Monday, February 11, 2008

Thoughts on Grimm’s “The Gold Children.”

If you read this fairy tale you’ll recognize a variation of “The Fish and the Fisherman.” Many of these stories have similar symbols and characters but then take a different path. What might the variations mean?

MLVF (hyperlinked here) has written that fairytales can be read as illustrations of a single psyche or an entire cultural (collective) mindset. But analyzing a culture is too hard for me. I’ll stay with a smaller project, thinking of the meanings for an individual.

The husband and wife are poor. But the psyche is fishing in the deep waters of the unconscious, looking for inner wealth. There is wealth in the unconscious life of this person, but he reveals his inner process too soon.

(What inner knowledge have I shared too soon? When have I talked too much? I know many people who don’t give themselves enough incubating time. Time at a window, sitting silent. How can one find inner riches without enough quiet time? )

After three false starts, the fish offers himself up. Some part of the unconscious is now ready to come to the surface and create--to birth beautiful ideas. Now the couple doesn’t have a superficially lavish life, as before, but they have more profound wealth--gifted children, beauty linked to the children, and a golden means of transport. (Transporation, a vehicle, takes us through our world. What moves us around? We might interpret this as our ideas, occupations, or our bodies.)
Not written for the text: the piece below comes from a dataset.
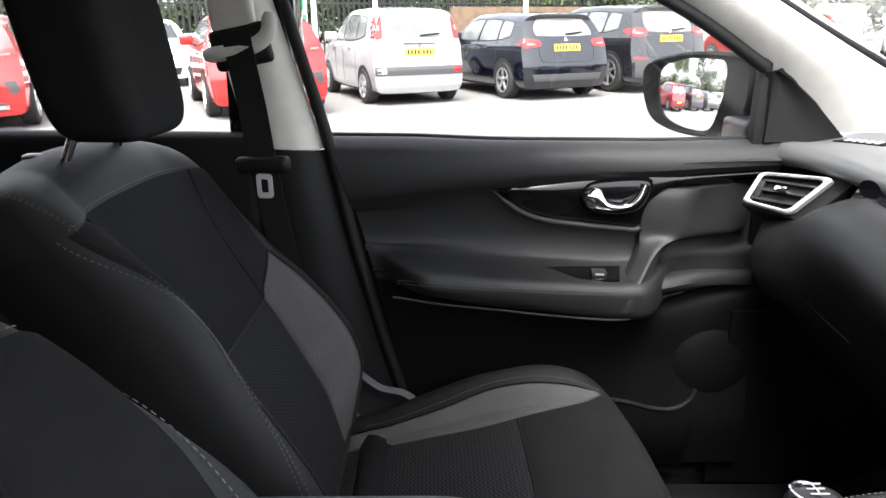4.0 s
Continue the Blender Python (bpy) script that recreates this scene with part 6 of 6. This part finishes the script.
def make_car(name, spec, at, heading, colour, label):
    """at: the middle of the rear bumper on the ground plane; heading: degrees of the car's forward direction from +y, to the left."""
    t = thing(name, (0, 0, 0), label, "car", "parked cars")
    mesh = car_body(spec)
    body = part("body", mesh, colour, t)
    v, f = mesh
    tree = BVHTree.FromPolygons([tuple(p) for p in v], [tuple(q) for q in f])
    L, Wd, H = spec["L"], spec["W"], spec["H"]

    def cast(o, d):
        hit = tree.ray_cast(Vector(o), Vector(d))
        return np.array(hit[0]) if hit[0] is not None else None

    def decal(nm, quad, mat, side="rear", lift=0.006, nu=12, nv=8, lab="", parent=None, inset=0.02, soften=0.0):
        """A panel following the body: quad = TL, TR, BR, BL in (x, z) from behind or (y, z) from the side."""
        q = np.array(quad, float)
        rows = []
        for i in range(nu):
            row = []
            for j in range(nv):
                a_, b_ = 2 * i / (nu - 1) - 1, 2 * j / (nv - 1) - 1
                u, w = 0.5 + 0.5 * a_ * math.sqrt(1 - soften * b_ * b_ / 2), 0.5 + 0.5 * b_ * math.sqrt(1 - soften * a_ * a_ / 2)
                p = (q[0] * (1 - u) + q[1] * u) * (1 - w) + (q[3] * (1 - u) + q[2] * u) * w
                if side == "rear":
                    for pull in (1, 0.97, 0.94, 0.91, 0.88, 0.84, 0.8):
                        h = cast((p[0] * pull, -4, p[1]), (0, 1, 0))
                        if h is not None and h[1] < rear_y(spec, p[1]) + 0.35:
                            break
                    h = h - V3(0, lift, 0) if h is not None else V3(p[0], rear_y(spec, p[1]), p[1])
                elif side == "front":
                    h = cast((p[0], L + 4, p[1]), (0, -1, 0))
                    h = h + V3(0, lift, 0) if h is not None else V3(p[0], L - 0.2, p[1])
                else:
                    s = -1 if side == "left" else 1
                    h = cast((s * 4, p[0], p[1]), (-s, 0, 0))
                    h = h + V3(s * lift, 0, 0) if h is not None else V3(s * Wd * 0.4, p[0], p[1])
                row.append(h)
            rows.append(row)
        v_, f_ = grid(rows)
        # turned-in rim
        P = np.array(rows)
        inn = {"rear": V3(0, inset, 0), "front": V3(0, -inset, 0), "left": V3(inset, 0, 0), "right": V3(-inset, 0, 0)}[side]
        rim = [P[i, 0] for i in range(nu)] + [P[-1, j] for j in range(1, nv)] + [P[i, -1] for i in range(nu - 2, -1, -1)] + [P[0, j] for j in range(nv - 2, 0, -1)]
        r_ = grid([rim, [p + inn for p in rim]], wrap_v=True)
        return part(nm, join((v_, f_), r_), mat, parent or t, lab)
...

Now the story focuses on the children. They are gifted but, because of their wealth, have their own travails. I’m guessing, based on MLVF’s writings, that she would interpret the stag dream and the witch as “mother issues” in the boy’s psyche. He has done well at knowing when to show his inner wealth and when to protect himself (not throw pearls before swine) but there is a sinister element in his psyche that stalks him (even as he stalks the stag). The witch’s dog may be the boy’s own violent and unstable instincts around women.

Thankfully, there is another psychological element (or outside force?) that awakens and offers help. The spell is broken and the psyche thrives.

The idea of hiding one’s wealth (protecting the inner riches of the psyche) is repeated 4 times in this tale. How would that theme translate in a story for today? I’ll attempt that soon.